_Exercise directions:_ Everything from the line containing "from math import radians" down to the line containing "pose from metres" is to be returned exactly; include both boundary lines and leave out all others.

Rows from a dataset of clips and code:

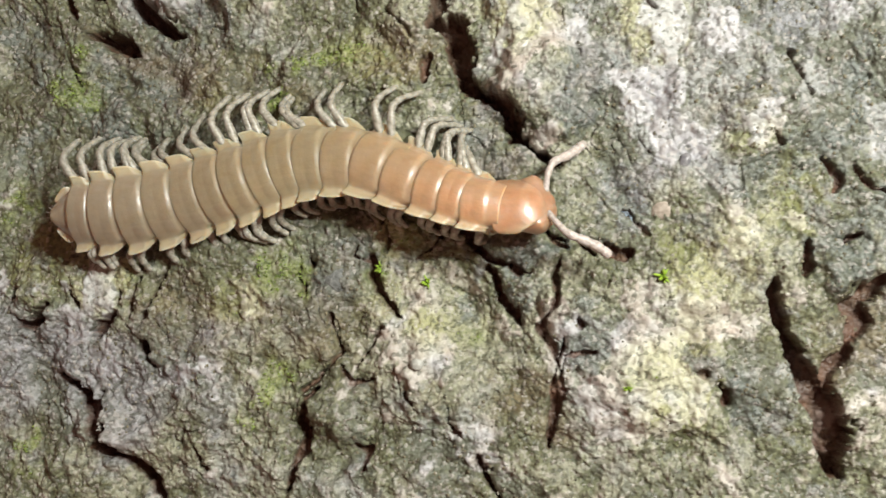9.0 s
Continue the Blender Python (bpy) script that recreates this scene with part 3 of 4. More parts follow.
patches('slate', (-22.52, 4.49, 1.49, 0.6), (-17.76, 1.45, 1.49, 0.6), (-22.21, -0.12, 1.49, 0.6), (-13.72, 2.98, 1.49, 0.6))
patches('pale', (-20.35, 2.11, 2.08, -0.7), (-17.96, -1.69, 2.08, -0.7), (-21.08, -1.75, 1.79, -0.7), (-20.43, -6.26, 1.79, -0.7), (-19.28, 5.30, 1.79, -0.7), (-11.21, 3.43, 2.08, -0.7))
patches('slate', (-17.95, -0.73, 1.49, 0.7), (-20.00, 1.80, 1.34, 0.7), (-17.30, -6.17, 1.19, 0.7), (-3.73, -6.67, 1.19, 0.7), (-7.92, -7.13, 1.49, 0.7), (-12.22, -10.47, 1.49, 0.7))
patches('moss', (-21.80, -3.70, 1.01, 0.7), (-20.39, -2.70, 0.77, 0.7), (-21.06, 0.51, 0.77, 0.7), (-21.37, 4.03, 0.89, 0.7), (-18.59, 5.62, 0.65, 0.7), (-8.25, -6.35, 0.60, 0.7), (-6.62, -7.40, 0.60, 0.7), (-7.57, -13.74, 1.01, 0.7), (-20.52, -16.43, 0.89, 0.7))
patches('cream', (-17.99, -6.51, 1.07, 0.5), (-15.93, -7.09, 0.77, 0.5), (-20.44, -7.89, 0.89, 0.5), (-8.90, -8.11, 0.65, 0.5), (-21.53, -11.53, 1.19, 0.5))
patches('lilac', (-22.40, -11.90, 1.79, 0.8), (-19.53, -11.17, 1.49, 0.8), (-16.95, -11.63, 1.79, 0.8), (-21.26, -14.22, 1.49, 0.8), (-13.70, -13.79, 1.79, 0.8), (-22.56, -9.51, 1.19, 0.8), (-10.62, -14.19, 1.49, 0.8), (-14.52, -15.57, 1.19, 0.8))
patches('lilac', (-18.39, -11.32, 1.79, 0.8), (-22.97, -10.21, 1.49, 0.8), (-14.25, -12.11, 1.49, 0.8), (-26.66, -9.36, 1.19, 0.8), (-11.13, -9.00, 1.19, 0.8))
patches('lilac', (15.94, 9.22, 2.08, 0.7), (20.05, 9.16, 1.79, 0.7), (11.27, 3.51, 1.49, 0.7), (11.07, -1.16, 1.19, 0.7), (7.68, 9.04, 1.49, 0.7), (17.95, 6.37, 1.49, 0.7), (13.91, 0.34, 0.89, 0.7))
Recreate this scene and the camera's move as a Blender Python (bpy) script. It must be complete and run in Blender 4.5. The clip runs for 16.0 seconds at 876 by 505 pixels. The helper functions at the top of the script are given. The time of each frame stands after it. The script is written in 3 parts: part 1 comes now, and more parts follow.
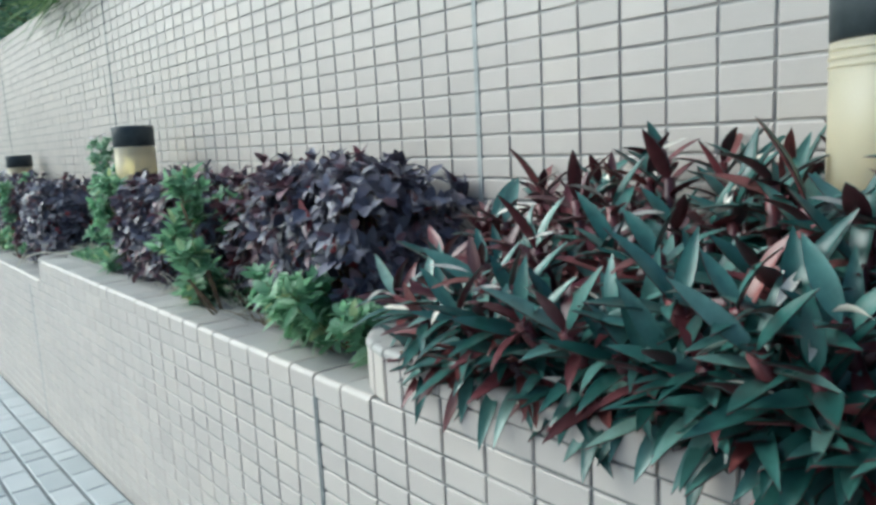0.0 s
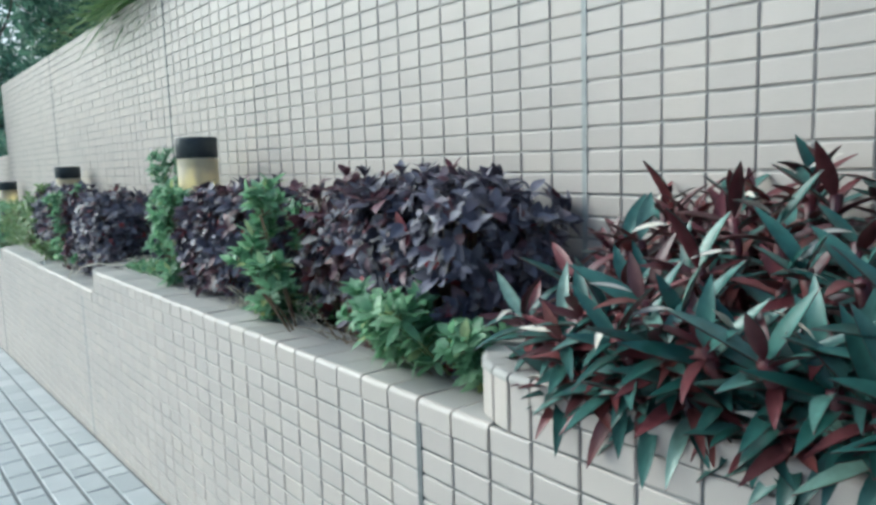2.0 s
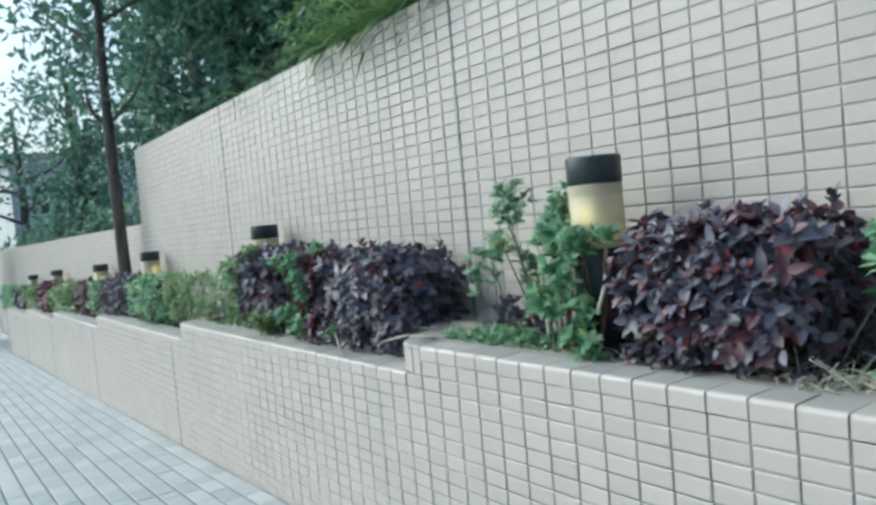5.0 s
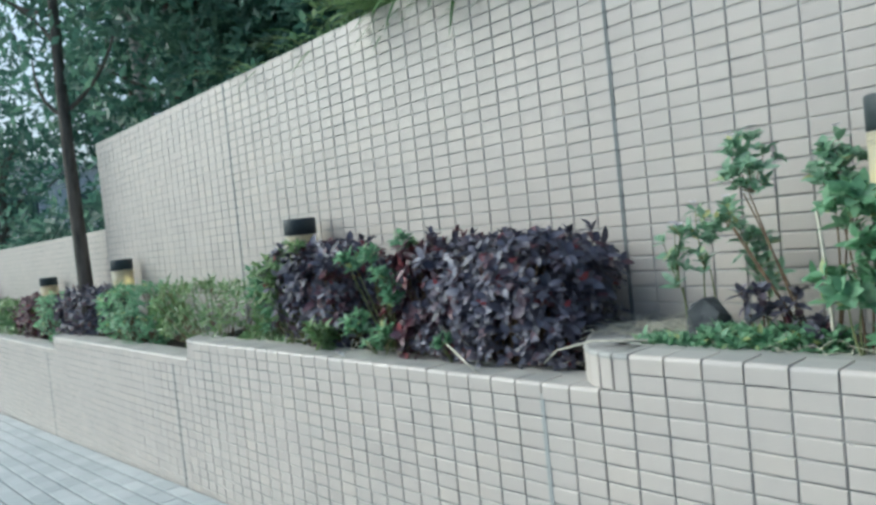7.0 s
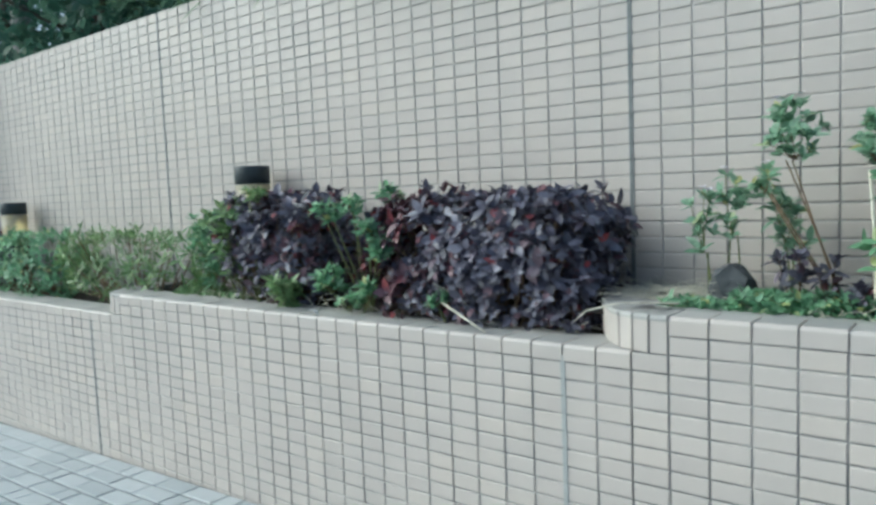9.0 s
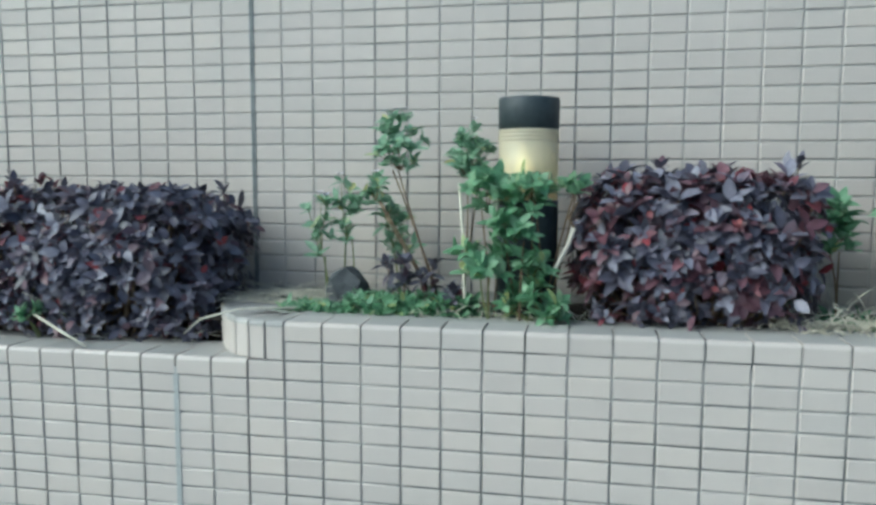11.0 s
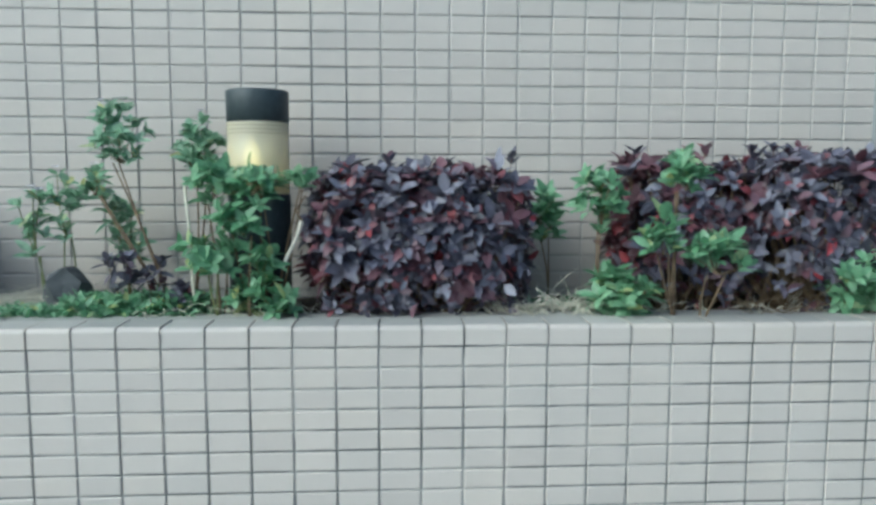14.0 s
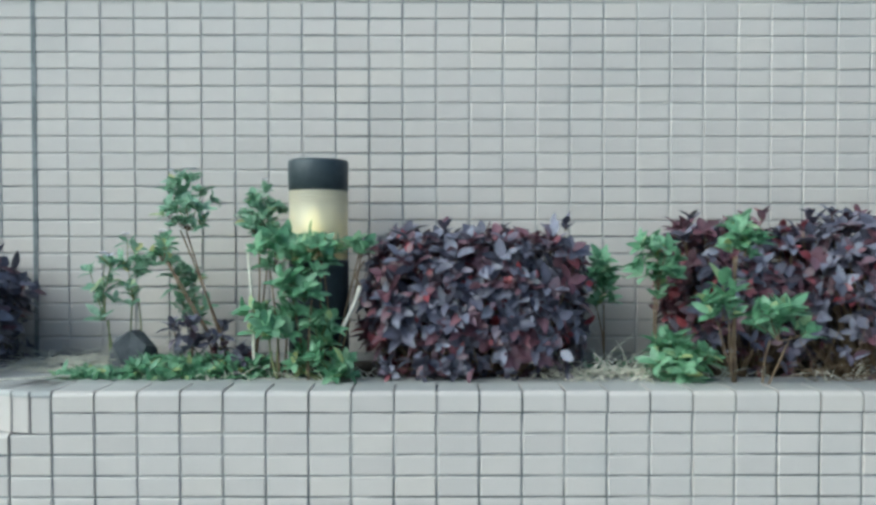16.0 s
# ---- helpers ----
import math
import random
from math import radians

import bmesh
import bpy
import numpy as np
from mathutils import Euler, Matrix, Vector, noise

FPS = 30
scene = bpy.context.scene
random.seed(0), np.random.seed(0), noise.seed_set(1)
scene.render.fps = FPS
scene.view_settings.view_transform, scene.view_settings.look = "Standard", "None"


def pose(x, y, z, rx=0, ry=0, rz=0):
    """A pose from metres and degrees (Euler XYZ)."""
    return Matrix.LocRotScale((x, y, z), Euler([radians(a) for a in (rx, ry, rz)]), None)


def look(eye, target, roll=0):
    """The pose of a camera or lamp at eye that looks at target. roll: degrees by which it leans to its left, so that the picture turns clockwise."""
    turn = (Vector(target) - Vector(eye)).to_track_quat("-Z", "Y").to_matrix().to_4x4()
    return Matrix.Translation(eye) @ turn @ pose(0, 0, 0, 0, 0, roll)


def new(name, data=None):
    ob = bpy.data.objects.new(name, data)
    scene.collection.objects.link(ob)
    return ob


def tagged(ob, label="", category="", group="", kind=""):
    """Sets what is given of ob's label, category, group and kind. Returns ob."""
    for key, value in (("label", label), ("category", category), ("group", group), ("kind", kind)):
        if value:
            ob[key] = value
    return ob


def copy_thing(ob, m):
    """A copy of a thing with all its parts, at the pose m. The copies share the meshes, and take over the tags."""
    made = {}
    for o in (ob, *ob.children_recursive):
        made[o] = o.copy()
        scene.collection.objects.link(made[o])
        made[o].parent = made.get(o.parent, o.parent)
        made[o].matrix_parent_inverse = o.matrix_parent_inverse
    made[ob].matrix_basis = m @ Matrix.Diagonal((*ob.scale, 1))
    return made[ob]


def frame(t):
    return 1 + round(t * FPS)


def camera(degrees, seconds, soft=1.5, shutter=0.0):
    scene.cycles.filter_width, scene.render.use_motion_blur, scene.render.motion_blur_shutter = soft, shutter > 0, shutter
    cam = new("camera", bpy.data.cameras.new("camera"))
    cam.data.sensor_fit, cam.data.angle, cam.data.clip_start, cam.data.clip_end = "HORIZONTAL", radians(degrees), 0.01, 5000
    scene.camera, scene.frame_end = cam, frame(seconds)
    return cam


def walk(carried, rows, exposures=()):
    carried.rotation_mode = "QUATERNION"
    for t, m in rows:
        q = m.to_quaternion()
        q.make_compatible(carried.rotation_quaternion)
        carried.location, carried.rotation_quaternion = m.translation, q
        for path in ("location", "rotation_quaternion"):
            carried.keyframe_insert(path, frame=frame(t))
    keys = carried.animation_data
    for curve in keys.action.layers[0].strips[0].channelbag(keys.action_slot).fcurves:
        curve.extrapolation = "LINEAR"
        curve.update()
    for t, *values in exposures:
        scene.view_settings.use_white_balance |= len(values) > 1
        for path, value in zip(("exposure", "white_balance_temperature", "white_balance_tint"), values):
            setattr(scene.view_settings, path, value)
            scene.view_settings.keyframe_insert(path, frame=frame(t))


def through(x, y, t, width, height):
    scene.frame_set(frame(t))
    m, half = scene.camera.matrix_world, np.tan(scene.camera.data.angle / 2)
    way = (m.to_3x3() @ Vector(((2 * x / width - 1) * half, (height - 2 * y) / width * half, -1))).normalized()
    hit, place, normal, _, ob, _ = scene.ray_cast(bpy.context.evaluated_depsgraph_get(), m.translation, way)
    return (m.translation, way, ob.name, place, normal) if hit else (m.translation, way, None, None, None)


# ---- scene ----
cam = camera(62.1, 16.0, soft=3.1)
PATH = [
    (0, (3.663, -0.709, 1.462), (2.147, 0.557, 1.149), -2.9),
    (0.5, (3.668, -0.716, 1.464), (2.166, 0.563, 1.133), -2.5),
    (1, (3.656, -0.72, 1.46), (2.167, 0.58, 1.155), -1.8),
    (1.5, (3.621, -0.763, 1.457), (2.101, 0.507, 1.177), -1.9),
    (2, (3.483, -0.796, 1.448), (1.927, 0.435, 1.196), -1.8),
    (2.5, (3.252, -0.877, 1.468), (1.604, 0.227, 1.213), -3.4),
    (3, (3.03, -1.019, 1.45), (1.4, 0.118, 1.226), -2.5),
    (3.5, (2.81, -1.145, 1.427), (1.226, 0.057, 1.207), -3.8),
    (4, (2.564, -1.196, 1.449), (0.913, -0.082, 1.259), -6.6),
    (4.5, (2.293, -1.291, 1.414), (0.6, -0.234, 1.292), -4.5),
    (5, (2.046, -1.365, 1.422), (0.427, -0.195, 1.333), -5.1),
    (5.2, (1.937, -1.383, 1.398), (0.33, -0.196, 1.305), -4.4),
    (7.3, (0.982, -1.594, 1.376), (-0.489, -0.24, 1.297), -5.6),
    (7.5, (0.934, -1.61, 1.376), (-0.527, -0.248, 1.286), -4.7),
    (8, (0.777, -1.692, 1.351), (-0.553, -0.203, 1.24), -3.0),
    (8.5, (0.692, -1.763, 1.353), (-0.573, -0.22, 1.209), -2.9),
    (9, (0.674, -1.762, 1.336), (-0.566, -0.202, 1.167), -2.3),
    (9.5, (0.707, -1.715, 1.361), (-0.285, 0.013, 1.188), -2.8),
    (9.8, (0.727, -1.689, 1.357), (-0.15, 0.099, 1.17), -2.2),
    (10, (0.699, -1.681, 1.365), (-0.065, 0.156, 1.168), -1.7),
    (12.5, (0.891, -1.676, 1.336), (0.705, 0.306, 1.138), 0.5),
    (13, (0.968, -1.693, 1.336), (0.882, 0.295, 1.138), 0.1),
    (13.5, (0.984, -1.668, 1.35), (0.99, 0.319, 1.117), 0.1),
    (14, (0.936, -1.674, 1.349), (1.056, 0.311, 1.139), 0.2),
    (14.5, (0.946, -1.682, 1.395), (1.028, 0.316, 1.359), -0.9),
    (15, (0.927, -1.686, 1.39), (1.02, 0.312, 1.361), -0.9),
    (15.5, (0.926, -1.709, 1.41), (1.007, 0.289, 1.35), -0.8),
    (16, (0.896, -1.694, 1.363), (0.904, 0.305, 1.318), 0.0),
]
walk(cam, [(t, look(eye, target, roll)) for t, eye, target, roll in PATH],
     exposures=[(0.0, 0.15, 5210, -6), (5.2, 0.09, 5220, -6), (7.5, 0.01, 5250, -5.8), (9.5, -0.01, 5180, -7.2), (12.5, -0.03, 5070, -8.8), (16.0, 0.05, 5040, -8)])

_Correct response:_
from math import radians

import bmesh
import bpy
import numpy as np
from mathutils import Euler, Matrix, Vector, noise

FPS = 30
scene = bpy.context.scene
random.seed(0), np.random.seed(0), noise.seed_set(1)
scene.render.fps = FPS
scene.view_settings.view_transform, scene.view_settings.look = "Standard", "None"


def pose(x, y, z, rx=0, ry=0, rz=0):
    """A pose from metres and degrees (Euler XYZ)."""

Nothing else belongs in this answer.